25 May, 1973
“We are about to launch our own independent label,” wrote Richard Branson, informing the vinyl outlets of Britain of the birth of Virgin Records. “If by chance, you’re having difficulties… get in touch with us direct, by phone or letter, and tell us your problems.”
Branson had his own problems to stay on top of. As well as Virgin Mail Order and record shops, he was running The Manor residential studio outside Oxford. In late ’71, obsessive, introverted musical talent Oldfield entered the picture. Born in 1953 in Reading, Oldfield had a troubled background, and talked of remembering the trauma of his own birth. Having joined Kevin Ayers’ Whole Wide World on bass at 16, he was playing with Jamaican singer Arthur Louis when he played a demo to Manor engineers Tom Newman and Simon Heyworth. Branson and his second cousin Simon Draper, Virgin’s A&R and marketing director, were duly advised to lend an ear.
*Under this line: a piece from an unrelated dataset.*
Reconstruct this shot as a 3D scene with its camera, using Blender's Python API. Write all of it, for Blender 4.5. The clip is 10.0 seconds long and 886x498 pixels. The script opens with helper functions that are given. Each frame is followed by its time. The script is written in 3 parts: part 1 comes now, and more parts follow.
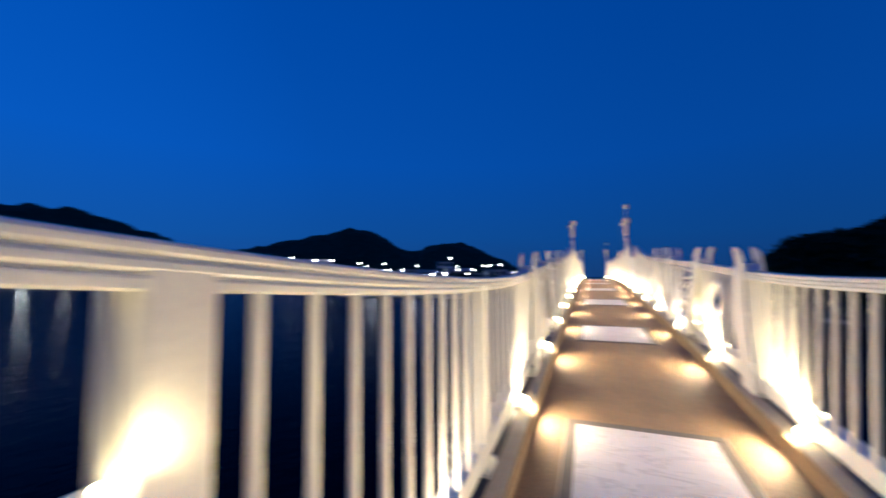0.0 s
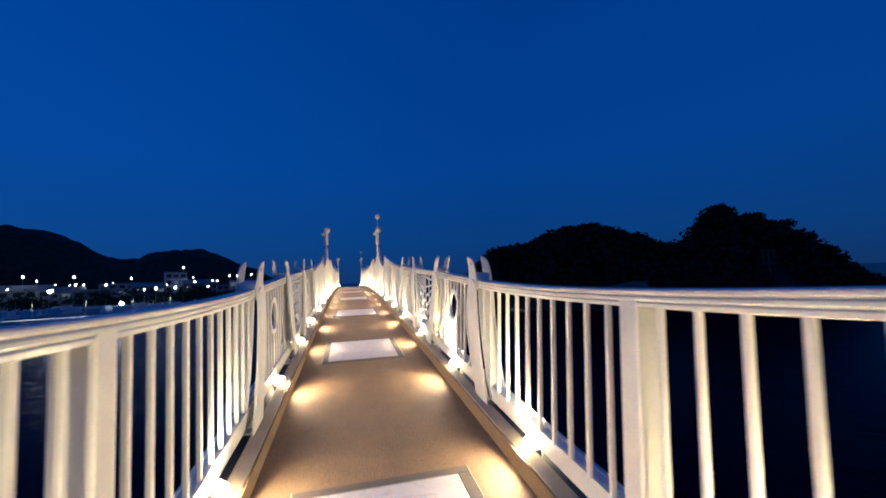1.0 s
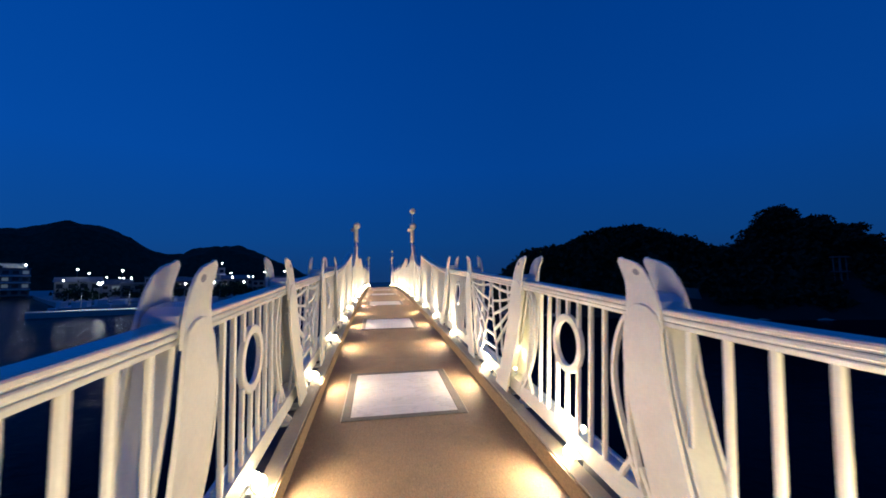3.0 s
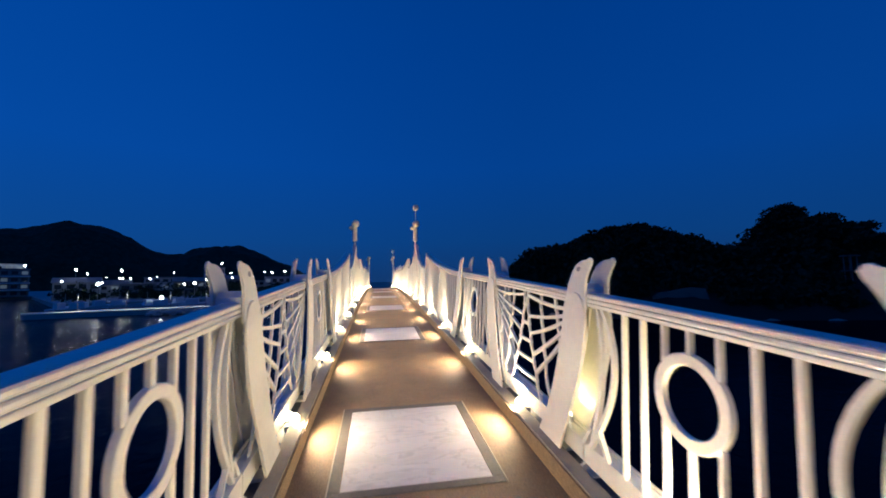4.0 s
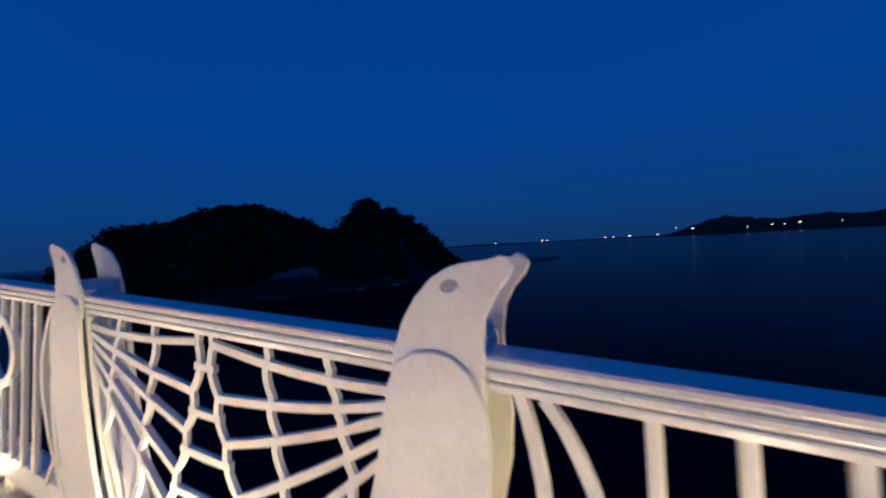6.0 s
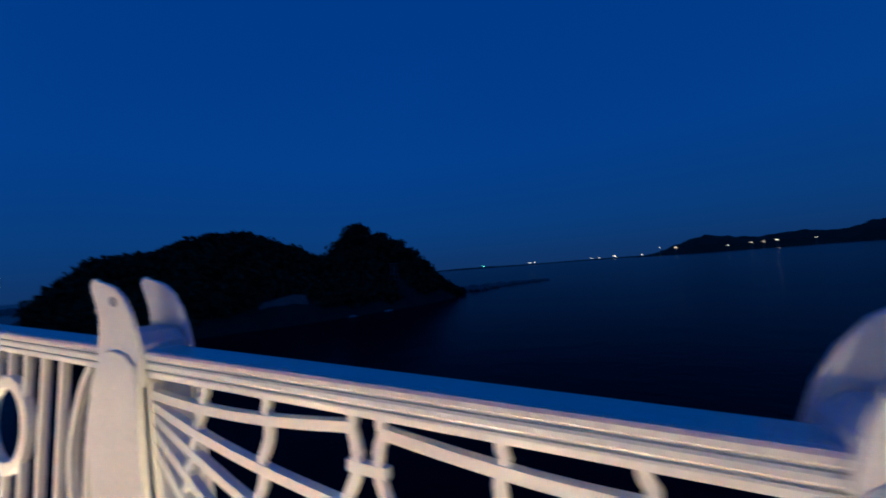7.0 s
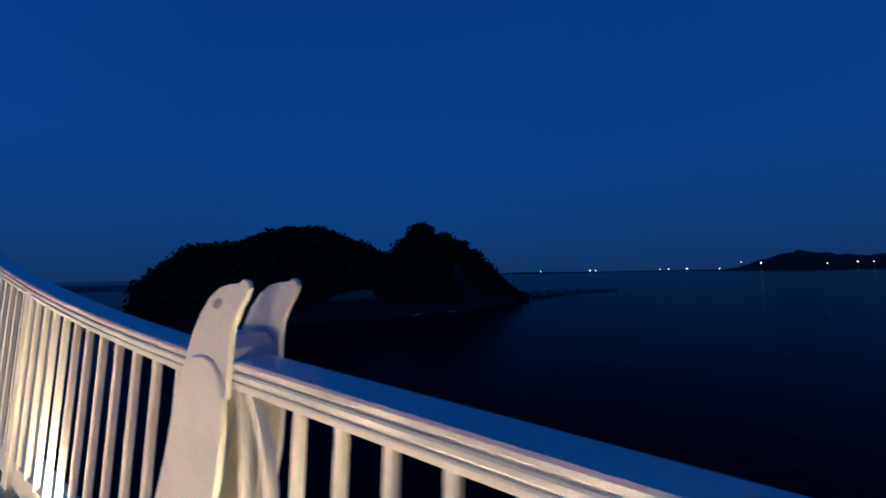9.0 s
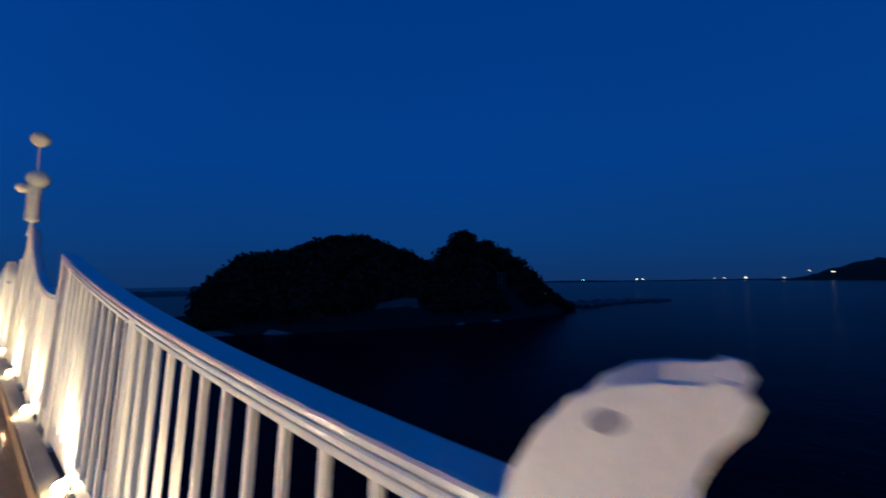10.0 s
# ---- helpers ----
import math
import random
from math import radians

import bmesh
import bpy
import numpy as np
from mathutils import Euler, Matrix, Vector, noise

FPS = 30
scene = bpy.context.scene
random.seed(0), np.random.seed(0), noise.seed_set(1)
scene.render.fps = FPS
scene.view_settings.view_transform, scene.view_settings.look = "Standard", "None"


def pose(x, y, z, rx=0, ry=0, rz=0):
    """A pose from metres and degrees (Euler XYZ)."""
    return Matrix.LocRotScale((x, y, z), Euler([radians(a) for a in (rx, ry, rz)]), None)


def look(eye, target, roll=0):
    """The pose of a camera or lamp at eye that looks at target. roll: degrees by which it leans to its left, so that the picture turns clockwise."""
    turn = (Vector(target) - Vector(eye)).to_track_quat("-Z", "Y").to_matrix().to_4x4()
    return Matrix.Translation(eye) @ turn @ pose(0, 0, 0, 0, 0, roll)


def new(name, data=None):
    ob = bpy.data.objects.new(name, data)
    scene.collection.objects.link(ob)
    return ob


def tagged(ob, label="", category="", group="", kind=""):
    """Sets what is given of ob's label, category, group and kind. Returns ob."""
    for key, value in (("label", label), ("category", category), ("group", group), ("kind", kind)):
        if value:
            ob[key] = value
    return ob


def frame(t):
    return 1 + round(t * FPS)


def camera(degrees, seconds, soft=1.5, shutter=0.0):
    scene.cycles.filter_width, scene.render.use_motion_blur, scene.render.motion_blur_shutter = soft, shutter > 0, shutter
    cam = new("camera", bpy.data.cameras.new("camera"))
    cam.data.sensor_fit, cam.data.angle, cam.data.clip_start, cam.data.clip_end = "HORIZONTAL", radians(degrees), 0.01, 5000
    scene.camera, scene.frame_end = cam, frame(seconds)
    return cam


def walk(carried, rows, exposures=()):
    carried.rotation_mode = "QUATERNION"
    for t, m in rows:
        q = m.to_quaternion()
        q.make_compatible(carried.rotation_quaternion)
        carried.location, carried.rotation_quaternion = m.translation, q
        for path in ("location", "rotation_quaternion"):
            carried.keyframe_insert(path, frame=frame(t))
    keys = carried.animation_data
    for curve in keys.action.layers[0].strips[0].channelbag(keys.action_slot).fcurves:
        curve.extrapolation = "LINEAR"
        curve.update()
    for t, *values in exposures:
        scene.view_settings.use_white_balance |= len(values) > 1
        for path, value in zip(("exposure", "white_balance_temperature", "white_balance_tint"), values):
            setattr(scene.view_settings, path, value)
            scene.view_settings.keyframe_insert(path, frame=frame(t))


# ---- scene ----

“I said screw it, let’s start a record company and put it out ourselves.”
richard Branson
“It was a beautiful haunting tape,” said Branson, who would pitch it to six labels over the next 12 months. “(Eventually) I said screw it, let’s start a record company and put it out ourselves.”
Oldfield had multitracked the demo at home in Tottenham on a modified Bang & Olufsen tape deck borrowed from Ayers, employing organ, guitar, bass and, for its drone-like noise, a vacuum cleaner. A classical and rock fan whose mind was blown by seeing Keith Tippett’s prog big band Centipede, Oldfield told the BBC, “Tubular Bells, it was the result of my whole life up until the age of 18, 19.”
Viv Stanshall Was Drunk Wearing A Cowboy Hat...
Branson offered him studio time, finance, management services and a contract. Beginning work in November ‘72, Oldfield began bringing his demo to fully-realised life, playing nearly everything himself and putting his Telecaster through the home-made plywood effects box he called the ‘Glorfindel.’ The tubular bells, he explained, were being removed from the studio when he decided to use them. Also passing was Vivian Stanshall, there to record the Bonzos’ farewell Let’s Make Up And Be Friendly. Declared ‘Master of Ceremonies,’ he would list each instrument used for the finale of the opening 25-minute track. “Viv was standing next to me wearing a cowboy hat, reeling about because he was so drunk,” Oldfield recalled to Q. “I had to write down the words and point at the appropriate word just before he was to say it.”
Oldfield returned in February ’74 to complete side two. The shifting nature of the album’s two side-long tracks required much overdubbing and tape splicing – estimated by Newman at 70 to 80, rather than the thousands reported in the press. Branson wanted to call it Breakfast In Bed: appalled, Oldfield suggested Tubular Bells, after Stanshall’s cheery enunciation of the same. Another crucial element was the cover art’s twisted, chromium-plated bell, designed and photographed in hyperreal style by Trevor Key. Response to the unusual and mesmeric album was rapturous: Observer/ Spectator critic Tony Palmer wrote that it owed much to “Sibelius, Vaughan Williams, Michel Legrand, and The Last Night Of The Proms,” while John Peel played all of side one on his May 29 show.
Virgin released other LPs the same day: Flying Teapot by Australian-French cosmic-proggers Gong, the star-packed Manor Jam by Steve York’s Camelo Pardalis and Faust’s schizoid, Dadaesque The Faust Tapes. All sold for a reasonable £2.19, apart from the Faust LP, which cost a mere 48p (Draper later admitted Virgin lost 2p on every copy sold). The biggest response was for Tubular Bells, which was performed live at London’s Queen Elizabeth Hall on June 25, with a stage-wary Oldfield joined by Stanshall, Steve Hillage, Mick Taylor and members of Henry Cow.
After entering the top 40 albums charts in July 1973, Tubular Bells reached number one in October ‘74, eventually clocking up more than five years in the top 75. In December 1973, Tubular Bells Part One was used as the theme to satanic mega-hit The Exorcist: in March ’74 the album hit US number three, while an edit of song helpfully highlighted as ‘The Original Theme To ‘The Exorcist’ reached number 7. Yet Oldfield refused to tour or be interviewed, and retired to rural Hertfordshire to plan 1974’s Hergest Ridge.
Virgin Records would go onto huge success, with signings including Tangerine Dream, the Sex Pistols, Janet Jackson and Peter Gabriel before Branson sold up in 1992. There would, however, be financial issues between the men who established it, and Oldfield admits that 48 minutes into his 1990 LP Amarok a morse code sequence spells out ‘Fuck Off RB’. But their friendship, like Tubular Bells, endures. Over the years, Oldfield’s made three sequels, re-recorded it, remixed it with dance beats and played it at the opening ceremony of the London Olympics in 2012. “People ask, ‘why did you write Tubular Bells?’” he mused in 2014. ‘And I don’t know why - I didn’t do it for a reason.”